All the while, team member Ryan Zehnder, who is overlooking everything from a small motorboat, is shouting commands: "Line up behind me!" he yells. "Left-hand windward mark! OK, there's a bunch of contact! Somebody's gotta do a circle!" (If one's hull strikes another boat during a race, the boat at fault must perform a 720 -- in practice, only a 360 -- before continuing with the race.)
Even on the calm, sun-glazed waters of Union Bay, controlled racing drills seem like chaos to the untrained eye. But despite the apparent disarray, the team knows what it's doing. Twelve of its members are slated to compete nationally in a regatta beginning today in Hawaii, representing the UW in women's, co-ed and team races in the competition, which will continue through June 7.
Ahh, the payoff
Whether you prefer tranquil waters or breakneck speeds, sailing clearly provides different rewards for different people. While Meyer prefers the peaceful seclusion offered by sailing alone, Fuchs favors the adrenaline rush of racing single-handed dinghies.

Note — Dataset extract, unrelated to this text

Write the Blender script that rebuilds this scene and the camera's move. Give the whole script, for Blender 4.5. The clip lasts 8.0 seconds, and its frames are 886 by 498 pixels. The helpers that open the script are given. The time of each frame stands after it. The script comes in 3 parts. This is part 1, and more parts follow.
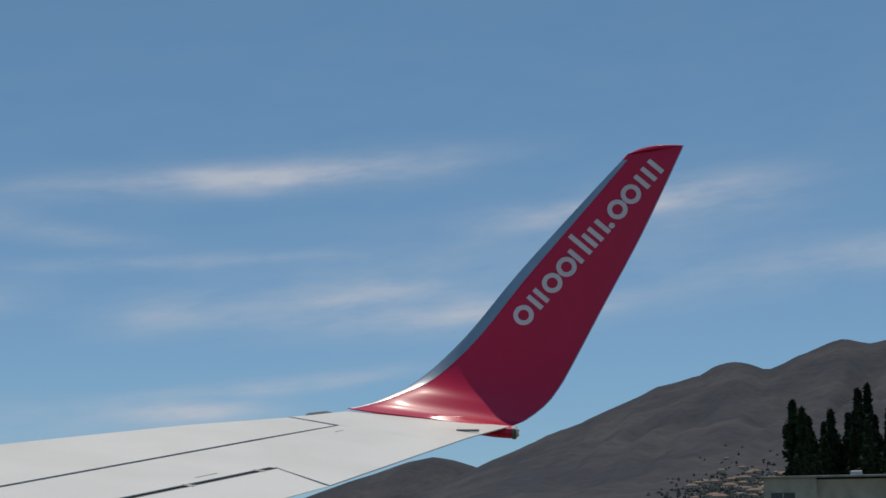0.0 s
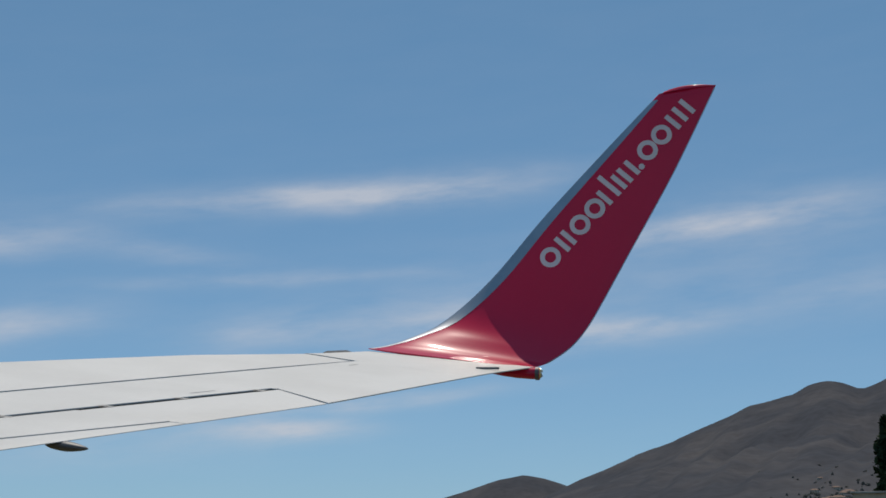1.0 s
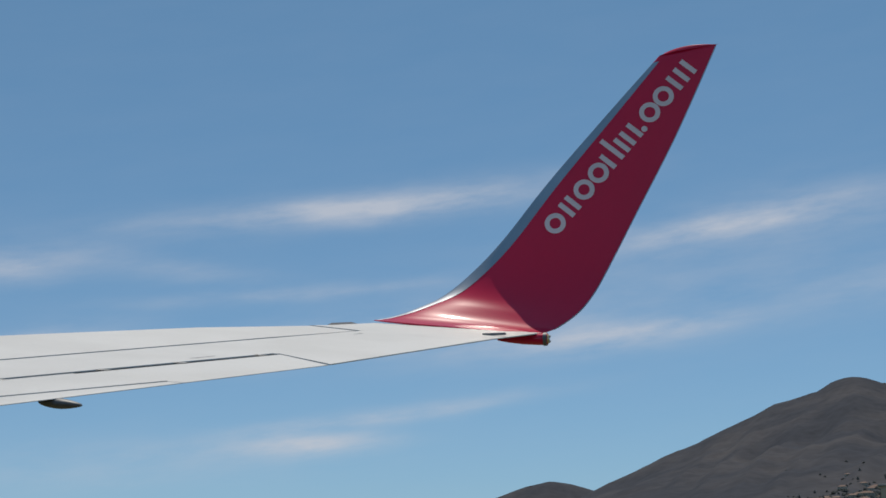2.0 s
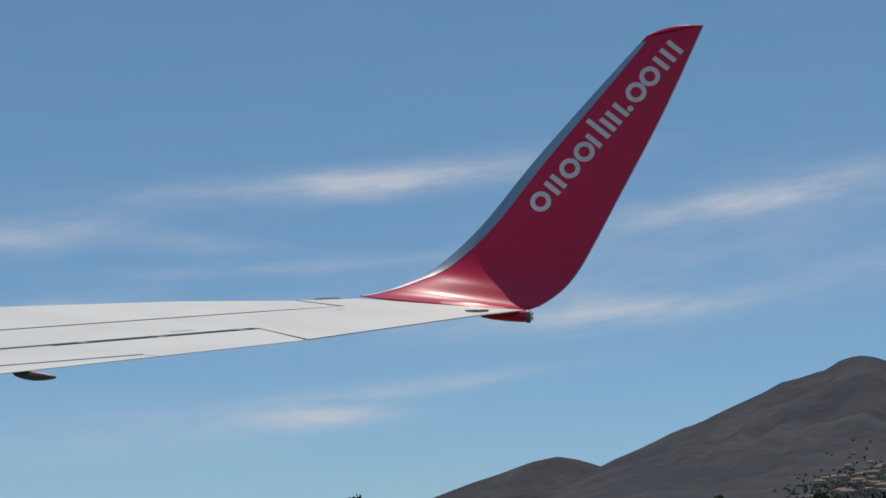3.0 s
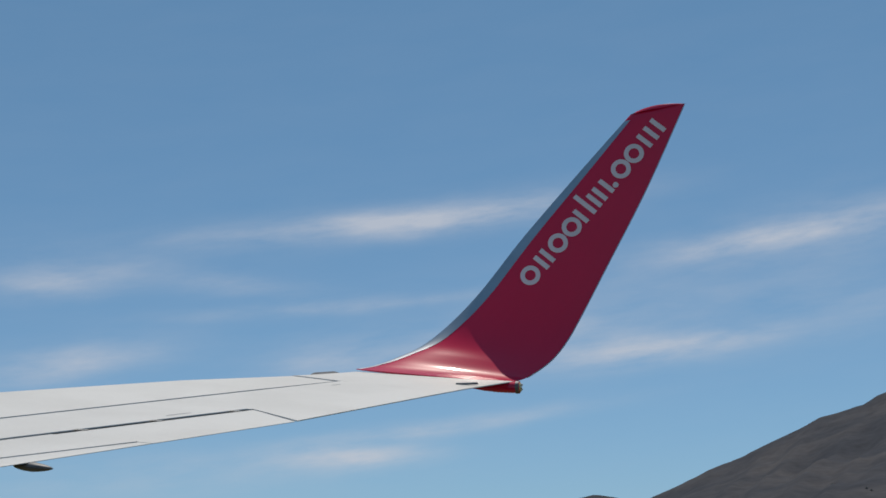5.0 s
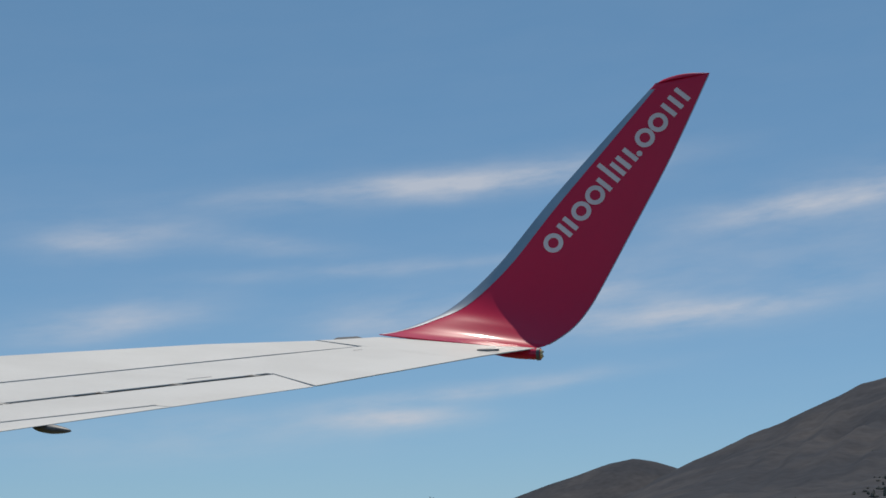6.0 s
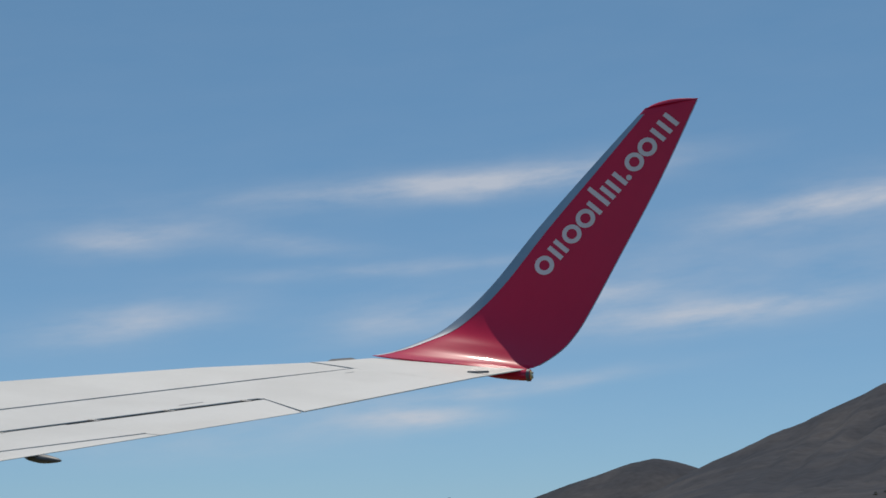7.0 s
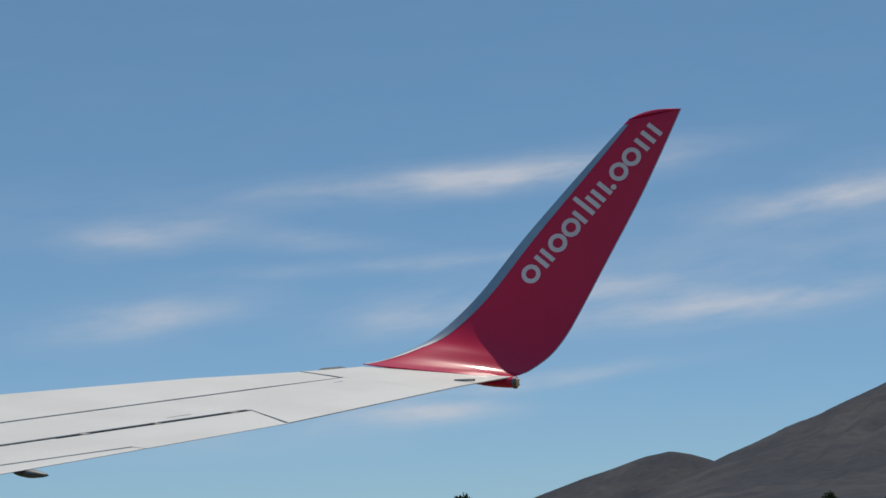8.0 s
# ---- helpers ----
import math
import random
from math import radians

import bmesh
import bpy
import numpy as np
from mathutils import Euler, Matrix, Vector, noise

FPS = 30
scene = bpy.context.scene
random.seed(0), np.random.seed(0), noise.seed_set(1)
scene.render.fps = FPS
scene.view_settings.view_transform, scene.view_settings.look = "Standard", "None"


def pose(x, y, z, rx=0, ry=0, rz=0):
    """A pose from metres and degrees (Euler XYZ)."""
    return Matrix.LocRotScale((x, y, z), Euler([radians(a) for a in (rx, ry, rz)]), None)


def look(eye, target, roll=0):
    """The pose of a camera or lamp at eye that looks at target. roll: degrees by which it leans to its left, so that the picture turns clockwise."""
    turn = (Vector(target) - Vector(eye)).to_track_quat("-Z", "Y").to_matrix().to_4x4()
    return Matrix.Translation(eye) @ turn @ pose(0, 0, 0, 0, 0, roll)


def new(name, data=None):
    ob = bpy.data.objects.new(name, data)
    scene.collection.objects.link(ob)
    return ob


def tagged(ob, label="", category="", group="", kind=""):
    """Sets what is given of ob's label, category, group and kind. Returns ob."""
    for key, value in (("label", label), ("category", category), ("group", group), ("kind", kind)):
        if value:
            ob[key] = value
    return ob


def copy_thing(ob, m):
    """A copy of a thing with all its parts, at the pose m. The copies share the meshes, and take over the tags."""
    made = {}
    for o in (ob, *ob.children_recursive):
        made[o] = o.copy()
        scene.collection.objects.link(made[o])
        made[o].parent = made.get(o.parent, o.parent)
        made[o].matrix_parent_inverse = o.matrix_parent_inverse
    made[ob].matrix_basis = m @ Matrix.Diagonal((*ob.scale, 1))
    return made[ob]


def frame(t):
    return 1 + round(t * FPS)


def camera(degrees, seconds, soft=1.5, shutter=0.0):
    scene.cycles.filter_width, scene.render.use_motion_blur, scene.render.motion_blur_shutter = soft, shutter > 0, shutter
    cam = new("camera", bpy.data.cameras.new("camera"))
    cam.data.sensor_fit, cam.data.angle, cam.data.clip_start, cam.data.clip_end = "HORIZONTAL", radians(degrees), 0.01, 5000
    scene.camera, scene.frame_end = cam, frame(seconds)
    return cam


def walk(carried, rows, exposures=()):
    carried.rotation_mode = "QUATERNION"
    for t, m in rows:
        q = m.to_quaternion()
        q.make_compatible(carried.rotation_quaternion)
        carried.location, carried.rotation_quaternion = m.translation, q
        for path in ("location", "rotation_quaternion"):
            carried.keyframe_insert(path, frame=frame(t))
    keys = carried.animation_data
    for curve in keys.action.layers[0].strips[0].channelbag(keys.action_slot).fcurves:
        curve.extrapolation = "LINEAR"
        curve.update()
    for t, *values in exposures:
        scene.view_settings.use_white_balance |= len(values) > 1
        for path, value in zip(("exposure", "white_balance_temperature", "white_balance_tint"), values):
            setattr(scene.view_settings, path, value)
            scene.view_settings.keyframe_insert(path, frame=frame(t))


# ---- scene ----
cam = camera(28.4, 8.0, soft=1.6, shutter=0.0)
PATH = [  # seconds, eye, yaw to the left, pitch up, roll
    (0.0, -1.040, -0.220, 5.030, 6.57, 8.67, -0.90),
    (0.1, -0.970, 0.070, 4.900, 7.15, 7.23, 0.40),
    (0.2, -1.027, 0.177, 4.915, 7.38, 5.94, 1.36),
    (0.3, -0.984, 0.306, 4.792, 7.72, 5.74, 0.48),
    (0.4, -0.915, 0.322, 4.724, 7.78, 6.30, -0.88),
    (0.5, -0.858, 0.332, 4.676, 7.89, 8.70, -1.47),
    (0.6, -0.789, 0.384, 4.526, 8.14, 7.09, 0.34),
    (0.7, -0.752, 0.395, 4.359, 8.33, 7.51, 0.20),
    (0.8, -0.696, 0.382, 4.381, 8.83, 7.90, 0.08),
    (1.0, -0.522, 0.238, 4.391, 9.56, 9.29, -0.41),
    (1.2, -0.507, 0.477, 4.179, 9.66, 9.48, -2.72),
    (2.5, -0.337, 0.424, 4.065, 10.56, 9.65, -1.88),
    (3.0, -0.210, 0.365, 4.064, 10.51, 8.78, -1.61),
    (3.5, -0.122, 0.304, 4.038, 10.80, 8.92, -1.86),
    (4.0, -0.014, 0.177, 4.038, 11.01, 10.04, -2.51),
    (4.2, 0.058, -0.005, 4.058, 10.94, 10.61, -2.73),
    (5.5, 0.394, -0.288, 4.330, 12.33, 9.44, -1.57),
    (6.0, 0.481, -0.348, 4.275, 13.01, 8.90, -1.45),
    (6.5, 0.634, -0.473, 4.291, 13.44, 8.82, -2.00),
    (7.0, 0.821, -0.652, 4.428, 13.69, 8.90, -1.37),
    (7.5, 1.010, -0.847, 4.548, 14.17, 8.81, -1.20),
    (8.0, 1.144, -0.915, 4.517, 14.16, 8.73, -1.73),
]


def eye_pose(x, y, z, yaw, pitch, roll):
    """Pose of the camera at an eye point from yaw (to the left of +y), pitch (up) and roll."""
    a, b = radians(yaw), radians(pitch)
    ahead = Vector((-math.sin(a) * math.cos(b), math.cos(a) * math.cos(b), math.sin(b)))
    eye = Vector((x, y, z))
    return look(eye, eye + ahead, roll)


walk(cam, [(t, eye_pose(*p)) for t, *p in PATH], [(0.0, -0.10), (0.5, -0.04), (1.0, 0.02), (8.0, 0.03)])

# ---- world, sun, exposure ----
SUN_WAY = Vector((-0.012, 0.41, 0.905)).normalized()      # towards the sun, out beyond the wing tip
sun_el = math.asin(SUN_WAY.z)
sun_az = math.atan2(SUN_WAY.x, SUN_WAY.y)

world = bpy.data.worlds.new("sky")
scene.world = world
world.use_nodes = True
wt = world.node_tree
wt.nodes.clear()


def wnode(kind, **inputs):
    n = wt.nodes.new(kind)
    for k, v in inputs.items():
        n.inputs[int(k[1:])].default_value = v
    return n


def wmath(op, a, b=None, c=None):
    """A math node; each argument is a number or a socket."""
    n = wt.nodes.new("ShaderNodeMath")
    n.operation = op
    for i, v in enumerate((a, b, c)):
        if v is None:
            continue
        if isinstance(v, (int, float)):
            n.inputs[i].default_value = v
        else:
            wt.links.new(v, n.inputs[i])
    return n.outputs[0]


sky = wt.nodes.new("ShaderNodeTexSky")
sky.sky_type = "NISHITA"
sky.sun_disc = False
sky.sun_elevation = sun_el
sky.sun_rotation = sun_az
sky.altitude = 5000
sky.air_density, sky.dust_density, sky.ozone_density = 0.9, 0.0, 2.0
coord = wt.nodes.new("ShaderNodeTexCoord")
sep = wt.nodes.new("ShaderNodeSeparateXYZ")
wt.links.new(coord.outputs["Generated"], sep.inputs[0])
az = wmath("MULTIPLY", wmath("ARCTAN2", sep.outputs[0], sep.outputs[1]), 57.2958)
el = wmath("MULTIPLY", wmath("ARCSINE", sep.outputs[2]), 57.2958)
combine = wt.nodes.new("ShaderNodeCombineXYZ")
wt.links.new(wmath("MULTIPLY", az, 0.24), combine.inputs[0])
wt.links.new(wmath("SUBTRACT", el, wmath("MULTIPLY", az, 0.08)), combine.inputs[1])
wisp = wt.nodes.new("ShaderNodeTexNoise")
wisp.inputs["Scale"].default_value = 1.1
wisp.inputs["Detail"].default_value = 7
wisp.inputs["Roughness"].default_value = 0.6
wt.links.new(combine.outputs[0], wisp.inputs["Vector"])
warp = wt.nodes.new("ShaderNodeTexNoise")
warp.inputs["Scale"].default_value = 0.45
warp.inputs["Detail"].default_value = 4
wt.links.new(combine.outputs[0], warp.inputs["Vector"])
bend = wmath("MULTIPLY", wmath("SUBTRACT", warp.outputs["Fac"], 0.5), 2.6)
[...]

Roberts relates to that, as he believes smaller craft provide an "instant gratification" that larger boats fail to deliver.
"Smaller boats are very responsive," he says. "They're great for learning to sail because the instant you make a controlled movement -- a slight change in sail trim or a slight change in rudder position -- you feel it instantly in the way the boat responds. You accelerate quickly. You're flirting with disaster a little bit more."
Just ask Pirrie about his staples. Yet even in low winds, sailing can be somewhat hazardous. In Union Bay alone, novice sailors are always at risk of drifting into lily pads, dropping a rudder or crashing into what WYC members call "dirtbergs" -- patches of seafloor peat that have risen to the surface. It took a massive iceberg to sink the Titanic, but a clump of sodden filth is often enough to dump a dinghy.
"You can always get into trouble if you try hard enough," Roberts says, which is why those pesky man-overboard drills may actually come in handy.